Evénement !
L’événement n’est pas un des «collaterali», autrement dit une de ces expositions plus ou moins officielles organisées en marge de la Biennale. Il est plutôt un hasard de calendrier…ou, mieux encore, une heureuse conjonction. «Imagined Architecture» est, en effet, la plus belle contribution à une Biennale d’Architecture particulièrement conventionnelle. «Imagined Architecture» est donc, au Palazzo Cini, un «must see».
Les stars de l’époque ! 126 dessins d’architecture des XVIIe, XVIIIe et XIXe siècle. L’affiche est exceptionnelle. Même quelques Bibiena !
Sur les murs du Palazzo Cini, l’architecture se livre à travers de formidables compositions tantôt baroques, tantôt classiques. Des pyramides, des temples, des décors de théâtre mais aussi d’église.
L’exposition n’est pas qu’un simple accrochage de pièces remarquables héritées d’une collection fabuleuse rassemblée par Antonio Certani (1879-1952) compositeur et violoniste, esthète dans l’âme.
Elle est davantage, pour celui qui a, pendant deux ou trois jours, arpenté la Biennale de Venise, une formidable respiration. Peut-être le visiteur peut-il y lire plus avant un délicieux message sur «l’architecture de l’illusion».
L’évenement présenté au Palais Cini propose en effet une thématique étrange sur «l’architecture imaginée». Le propos joue finement de l’ambigüité : il s’agit d’architecture en images ou d’images d’architecture.
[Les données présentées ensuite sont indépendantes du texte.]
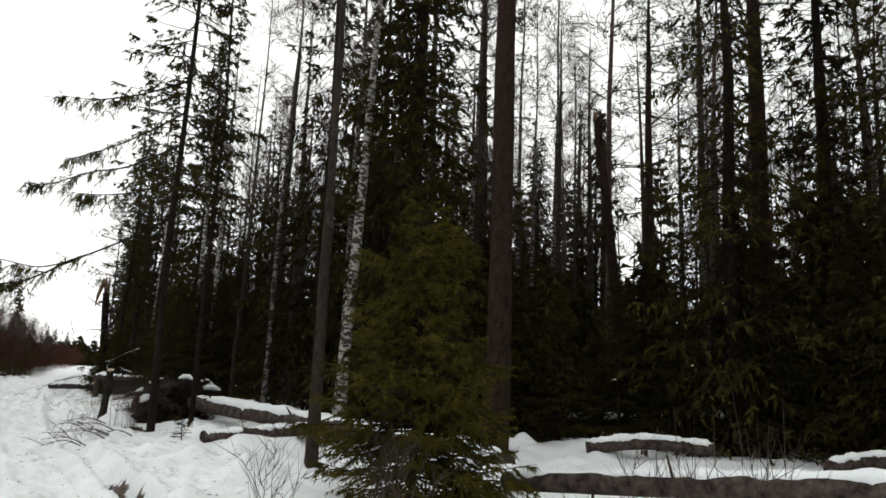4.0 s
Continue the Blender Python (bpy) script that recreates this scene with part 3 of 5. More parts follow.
def plant(kinds, x, y, yaw=None, scale=1.0, tilt=0.02, label="", group=""):
    src = random.choice(kinds)
    if src.get("used"):
        ob = copy_thing(src, put(src, x, y, yaw, scale, random, tilt))
    else:
        src["used"] = 1
        ob = src
        ob.matrix_basis = put(src, x, y, yaw, scale, random, tilt)
    if label:
        ob["label"] = label
    if group:
        ob["group"] = group
    return ob


# kinds to copy from
SPRUCES = [spruce(18, 1.2, 2.9, 11, 6, 4.2, 5, 0.75, 0.42, dead=16), spruce(20, 2.8, 2.7, 12, 6, 4.2, 5, 0.85, 0.44, dead=24),
           spruce(14.5, 0.4, 2.7, 13, 6, 4.2, 5, 0.65, 0.38, dead=10), spruce(17, 4.5, 2.4, 16, 6, 4.2, 5, 0.8, 0.42, dead=36)]
FAR_SPRUCES = [spruce(12, 0.6, 2.6, 14, 6, 3.0, 4, 0.5, 0.42, leaf=(0.34, 0.12), seg=1, lite=True), spruce(9.0, 0.4, 2.3, 15, 6, 3.0, 4, 0.45, 0.36, leaf=(0.32, 0.11), seg=1, lite=True),
               spruce(10.5, 0.4, 2.0, 17, 6, 3.0, 4, 0.6, 0.36, leaf=(0.32, 0.11), seg=1, lite=True)]
YOUNGS = [spruce(3.6, 0.15, 1.3, 21, 7, 12, 18, 0.32, 0.19, YOUNG, "young bushy green spruce", leaf=(0.060, 0.0105), name="young_spruce"),
          spruce(2.5, 0.1, 1.05, 22, 7, 14, 18, 0.3, 0.16, YOUNG, "small bushy green spruce", leaf=(0.052, 0.0095), name="young_spruce"),
          spruce(5.4, 0.2, 1.7, 23, 7, 10, 16, 0.36, 0.24, YOUNG, "young dense green spruce", leaf=(0.070, 0.0125), name="young_spruce")]
MIDS = [spruce(4.4, 0.2, 1.5, 25, 6, 6, 5, 0.36, 0.28, NEEDLES, "young dense dark green spruce", leaf=(0.17, 0.042), seg=1, lite=True, name="young_spruce"),
        spruce(6.0, 0.25, 1.75, 26, 6, 5.2, 5, 0.42, 0.30, NEEDLES, "young dense dark green spruce", leaf=(0.19, 0.046), seg=1, lite=True, name="young_spruce"),
        spruce(3.4, 0.15, 1.3, 27, 6, 6.2, 5, 0.32, 0.24, YOUNG, "young bushy green spruce", leaf=(0.15, 0.04), seg=1, lite=True, name="young_spruce"),
        spruce(8.5, 0.3, 2.0, 28, 6, 4.6, 5, 0.55, 0.33, NEEDLES, "dense dark half-grown spruce", leaf=(0.19, 0.046), seg=1, lite=True, name="young_spruce")]
NEAR_MIDS = [spruce(5.0, 0.15, 1.6, 121, 8, 10, 15, 0.40, 0.24, NEEDLES, "young dense dark green spruce", leaf=(0.075, 0.0145), name="young_spruce"),
             spruce(6.6, 0.2, 1.85, 122, 8, 9, 14, 0.48, 0.27, NEEDLES, "dense dark half-grown spruce", leaf=(0.08, 0.016), name="young_spruce")]
EDGE_MIDS = [spruce(5.0, 0.15, 1.6, 123, 8, 10, 15, 0.40, 0.24, EDGE_GREEN, "dense dark young spruce at the forest edge", leaf=(0.075, 0.0145), name="young_spruce"),
             spruce(6.6, 0.2, 1.85, 124, 8, 9, 14, 0.48, 0.27, EDGE_GREEN, "dense dark young spruce at the forest edge", leaf=(0.08, 0.016), name="young_spruce")]
BIRCHES = [bare_tree(17, 5, 31, 2.2, 34, fine=4, bark=FOREST_BIRCH), bare_tree(14.5, 4, 32, 2.0, 32, fine=4, bark=FOREST_BIRCH), bare_tree(19, 7, 33, 2.5, 36, fine=4, bark=GREY_BARK, label="tall bare grey aspen", category="aspen tree", name="aspen_tree")]
THIN = [bare_tree(11, 3.5, 34, 1.2, 20, 0.055, GREY_BARK, 0.02, 3, "thin bare leafless young aspen", category="aspen tree", name="aspen_tree"),
        bare_tree(13, 5, 35, 1.4, 22, 0.06, FOREST_BIRCH, 0.018, 3, "thin bare leafless birch")]
PINES = [pine(18, 9, 41, 2.8, 0.19, 60), pine(16, 7.5, 42, 2.4, 0.16, 56)]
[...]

Toutefois l’intention est plus maligne voire perverse car sur le papier, il ne s’agit généralement que de décor voire…de trompe l’œil.
Autrement dit, de ces élévations, d’aucuns devinent à peine ce qui relève de la maçonnerie de ce qui appartient au pinceau du peintre. Difficile dans ces conditions de savoir où s’achève la réalité pour laisser place à l’effet d’optique.
Les dessins de la première salle sont, pour certains, signés de Girolamo Curti aussi connu sous le nom de Dentone. Il a été le fondateur d’une école de dessin, plus précisément de peinture en quadratura – un genre pictural tendant à simuler des reliefs architectoniques sur les voûtes planes des églises – et s’est présenté comme l’auteur «d’architecture solide sans site de construction». Son approche verse volontiers dans le «réalisme» pour mieux le tromper.
Les commissaires de l’exposition ont pris soin d’apposer à cette vision celle de ses élèves dont la poétique est davantage «baroque» ; les dessins donnent alors dans «l’hypertrophie illusionniste».
La deuxième salle est consacrée aux monuments funéraires. L’architecture se fait aussi éphémère que la vie. Le visiteur découvre avec plaisir les dessins de Mauro Tesi ou de Vittorio Bigari. L’image se fait le témoin de funestes projets détruits et oubliés depuis.
La troisième salle est celle des décors de théâtre. Sur les murs, les folles perspectives de Ferdinando et Francesco Bibiena. Ces génies de la perspective et de l’illusion ont marqué le XVIIIe siècle de leur art révolutionnaire.
Les gravures de cette dynastie d’artistes sont rares ; au Palazzo Cini le visiteur découvre, non pas des reproductions, mais des dessins ! De quoi rester bouche bée.
Si les deux dernières salles évoquent le décor et l’ornementation, si elles offrent des architectures autrement plus «réelles», l’exposition manipule l’imaginaire de tout un chacun et le laisse rêver sur cette trouble frontière entre illusion et réalité. La fatidique question ponctue chaque œuvre pour devenir entêtante et obsédante : où commence l’architecture ?
A l’interrogation de se poursuivre bien au-delà des salles du Palazzo Cini. L’esprit reconstitue rapidement pavillons et expositions de la Biennale… et, à la lancinante phrase de revenir : «où commence l’architecture ?»
Dans un événement qui se complait en images, en installations et représentations, cette magnifique exposition se fait donc particulièrement cruelle ; elle révèle avec la plus grande élégance la part illusoire de l’art de bâtir, plus encore de la Biennale d'Architecture de Venise.